In three(ish) weeks I will turn 24. No big deal, I thought. Until I realized that meant I would be a mid-twenty-something rather than an early-twenty-something. The “early” part of my age bought me some time. Time to decide what I was doing with my life. I don’t think that I’m old by turning 24, I just thought I would have had more figured out by now.
I’ve been trying to determine what I wanted to be when I grew up since I was assigned an 8th grade project on the topic. And while I have ruled out many options (like teaching and working in the tuxedo business), I don’t feel like I am much closer to having a solid answer. I don’t have a dream job. I have talents and interests. I have likes and dislikes. But no dream job. There isn’t any one particular career that I want to work towards. And as a obsessive planner I find this lack of direction very discomforting.

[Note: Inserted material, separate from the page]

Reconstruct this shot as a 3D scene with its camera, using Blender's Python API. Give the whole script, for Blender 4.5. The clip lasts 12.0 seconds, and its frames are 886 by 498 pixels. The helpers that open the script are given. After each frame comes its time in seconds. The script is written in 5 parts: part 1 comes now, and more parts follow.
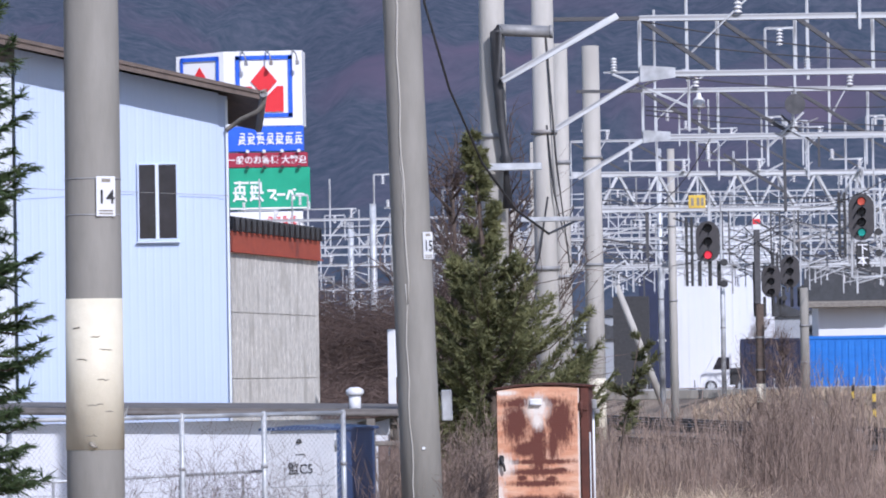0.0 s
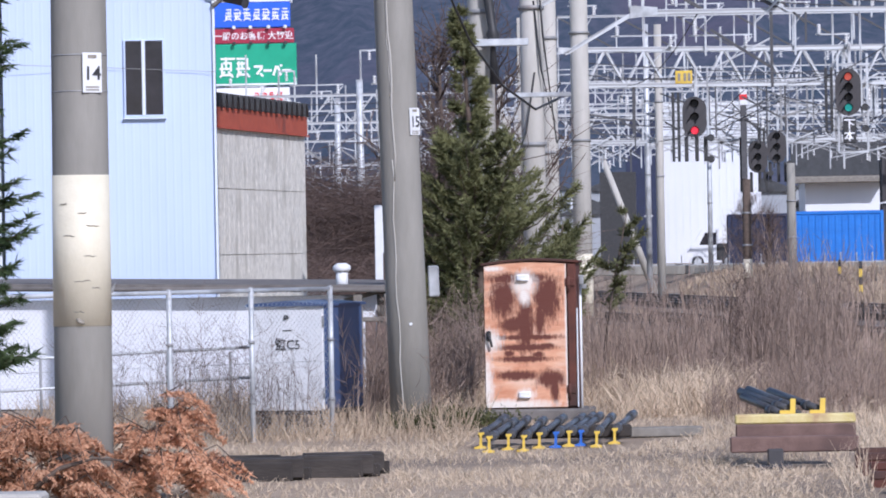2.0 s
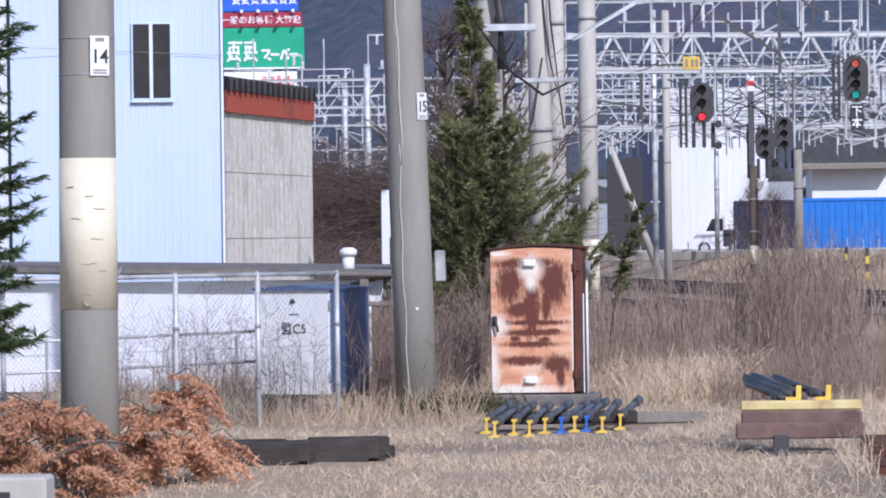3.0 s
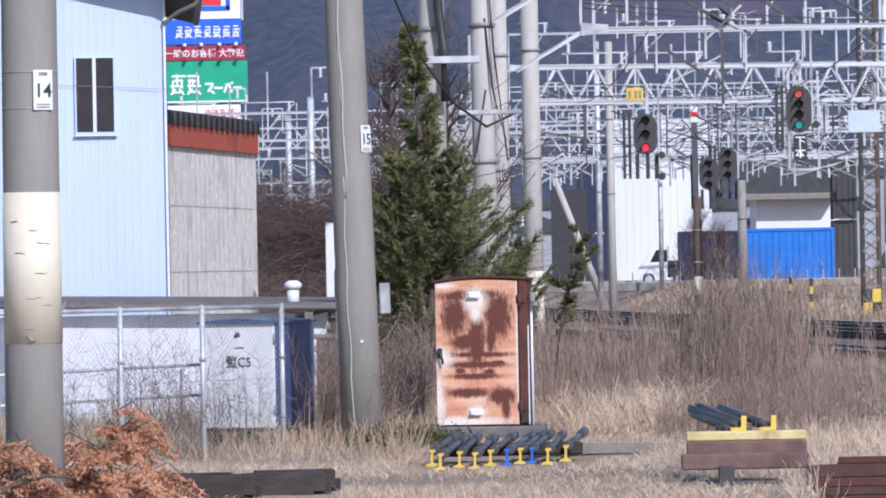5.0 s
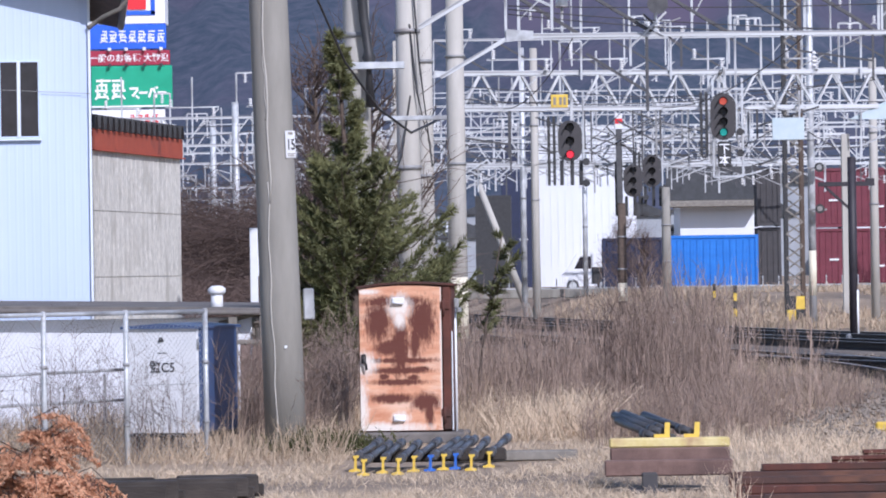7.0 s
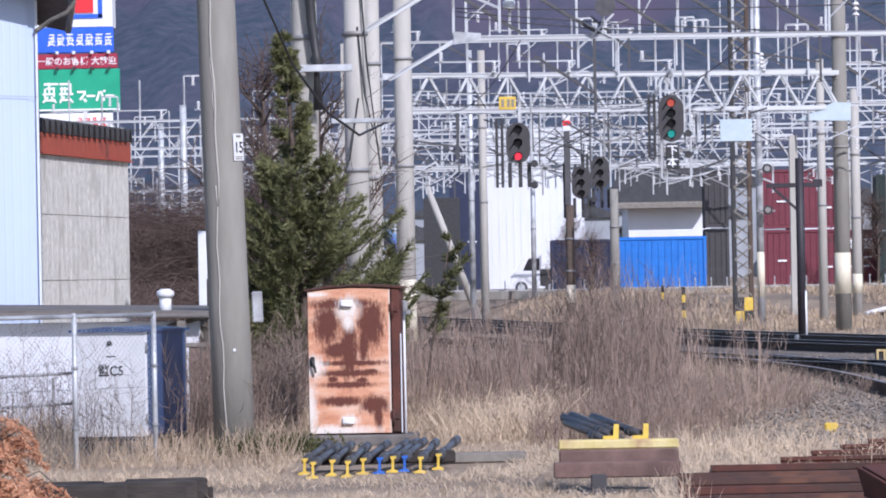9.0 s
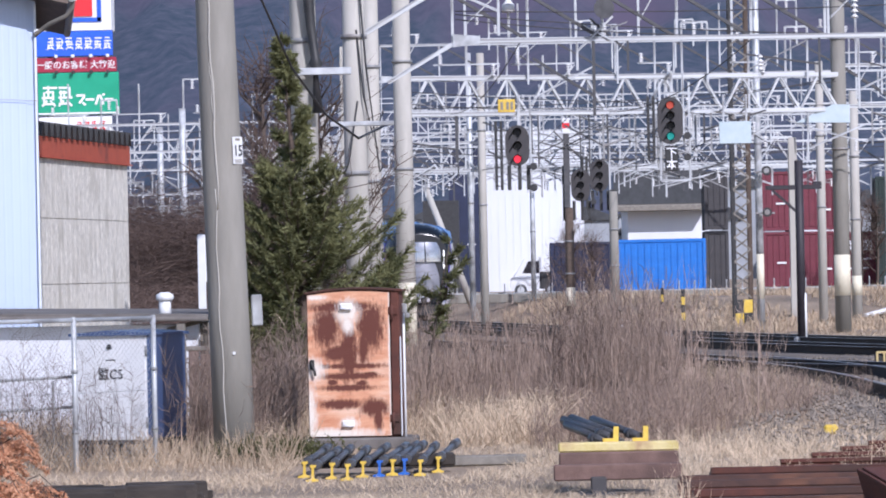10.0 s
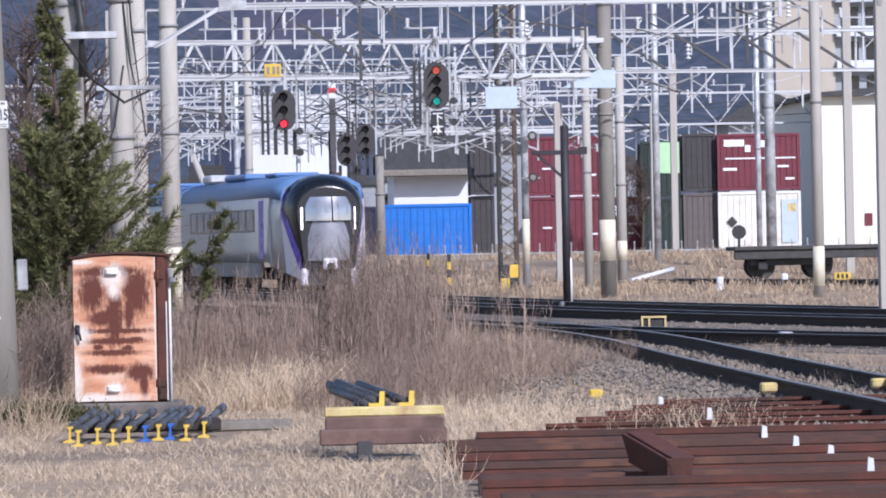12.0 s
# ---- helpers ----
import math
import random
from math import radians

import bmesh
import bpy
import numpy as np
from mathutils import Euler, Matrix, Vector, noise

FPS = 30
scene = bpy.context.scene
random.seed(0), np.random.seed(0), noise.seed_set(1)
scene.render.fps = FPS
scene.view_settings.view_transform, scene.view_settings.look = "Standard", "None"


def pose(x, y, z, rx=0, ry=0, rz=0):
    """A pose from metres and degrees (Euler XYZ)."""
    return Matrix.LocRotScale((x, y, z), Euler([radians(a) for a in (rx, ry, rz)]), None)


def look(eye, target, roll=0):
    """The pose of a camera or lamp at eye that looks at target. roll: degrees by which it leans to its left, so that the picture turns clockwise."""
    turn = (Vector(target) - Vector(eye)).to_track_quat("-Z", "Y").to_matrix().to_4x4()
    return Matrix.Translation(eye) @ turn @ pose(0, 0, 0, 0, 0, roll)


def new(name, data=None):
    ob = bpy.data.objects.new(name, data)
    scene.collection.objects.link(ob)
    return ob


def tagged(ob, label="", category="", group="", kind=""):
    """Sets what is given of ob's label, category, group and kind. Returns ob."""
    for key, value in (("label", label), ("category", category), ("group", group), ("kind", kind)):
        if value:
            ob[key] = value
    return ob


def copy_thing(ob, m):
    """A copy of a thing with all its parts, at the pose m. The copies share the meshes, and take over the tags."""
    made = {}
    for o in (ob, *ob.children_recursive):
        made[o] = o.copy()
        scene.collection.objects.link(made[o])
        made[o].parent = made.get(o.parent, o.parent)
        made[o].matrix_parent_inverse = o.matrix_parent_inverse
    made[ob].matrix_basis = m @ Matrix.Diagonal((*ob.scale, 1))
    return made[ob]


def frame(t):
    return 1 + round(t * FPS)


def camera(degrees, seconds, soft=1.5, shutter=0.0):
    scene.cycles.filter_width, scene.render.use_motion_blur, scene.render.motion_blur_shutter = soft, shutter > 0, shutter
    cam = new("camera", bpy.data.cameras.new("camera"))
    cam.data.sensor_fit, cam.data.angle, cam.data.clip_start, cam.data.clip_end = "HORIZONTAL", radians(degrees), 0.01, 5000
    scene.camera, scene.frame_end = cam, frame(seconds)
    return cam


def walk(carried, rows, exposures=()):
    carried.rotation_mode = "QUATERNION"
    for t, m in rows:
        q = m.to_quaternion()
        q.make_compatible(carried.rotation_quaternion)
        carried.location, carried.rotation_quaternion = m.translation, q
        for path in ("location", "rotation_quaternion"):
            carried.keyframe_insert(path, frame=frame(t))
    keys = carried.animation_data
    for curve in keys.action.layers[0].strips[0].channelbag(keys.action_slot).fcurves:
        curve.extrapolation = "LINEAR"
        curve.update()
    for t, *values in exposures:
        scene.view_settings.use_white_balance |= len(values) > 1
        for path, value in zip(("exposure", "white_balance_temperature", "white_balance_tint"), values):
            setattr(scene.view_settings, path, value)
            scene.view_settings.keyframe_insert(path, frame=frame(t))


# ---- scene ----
cam = camera(11.0, 12.0, soft=1.9)
EYE = 1.7
# seconds, yaw, pitch, lean: a long lens turned by hand on one spot
TURNS = [
    (0.0, 2.785, 1.593, 0.98), (0.5, 2.519, 0.993, 1.06), (1.0, 2.602, 0.699, 1.35), (1.5, 1.732, 0.366, 1.10),
    (2.0, 2.622, 0.044, 1.07), (2.5, 2.142, -0.035, 1.01), (3.0, 2.704, -0.143, 0.78), (3.5, 2.573, 0.002, 0.94),
    (3.7, 2.598, 0.030, 1.15), (5.3, 1.942, 0.266, 1.08), (5.5, 1.898, 0.213, 1.11), (6.0, 1.390, 0.182, 1.12),
    (6.5, 1.056, 0.168, 1.06), (6.7, 1.107, 0.252, 0.92), (8.3, 0.933, 0.367, 0.93), (8.5, 0.784, 0.353, 1.07),
    (9.0, 0.427, 0.324, 1.07), (9.5, 0.597, 0.382, 1.12), (10.0, 0.421, 0.359, 1.19), (10.5, 0.0, 0.169, 1.30),
    (11.0, -0.430, -0.019, 1.10), (11.5, -0.793, -0.240, 1.32), (12.0, -2.491, -0.138, 1.14),
]
walk(cam, [(t, pose(0, 0, EYE, 90 + pitch, lean, yaw)) for t, yaw, pitch, lean in TURNS],
     exposures=[(0.0, 0.03, 5750, 19), (2.5, 0.05, 5750, 19), (9.0, 0.11, 5800, 20), (12.0, 0.13, 5880, 20)])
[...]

I think that my move to Connecticut is definitely a step in the right (and by right I mean grown-up) direction. My goal is to find work that challenges me and offers room for growth (intellectually, creatively and hopefully financially).
This simple requirement opens so many possibilities for me that I seem to get lost in such an expansive job search. I’m not just looking for employment. I’m looking for me, for my professional self- Career Arikka.
While I don’t know if the new environment will help me decide what I want to do, it’s refreshing to have a new job market to comb. I just couldn’t find a good fit with Seattle opportunities. Maybe a change in location will bring a changed sense of direction.
So my dear friends and family, I need your advice. How did you find your professional identity? And if you haven’t yet, how are you coping?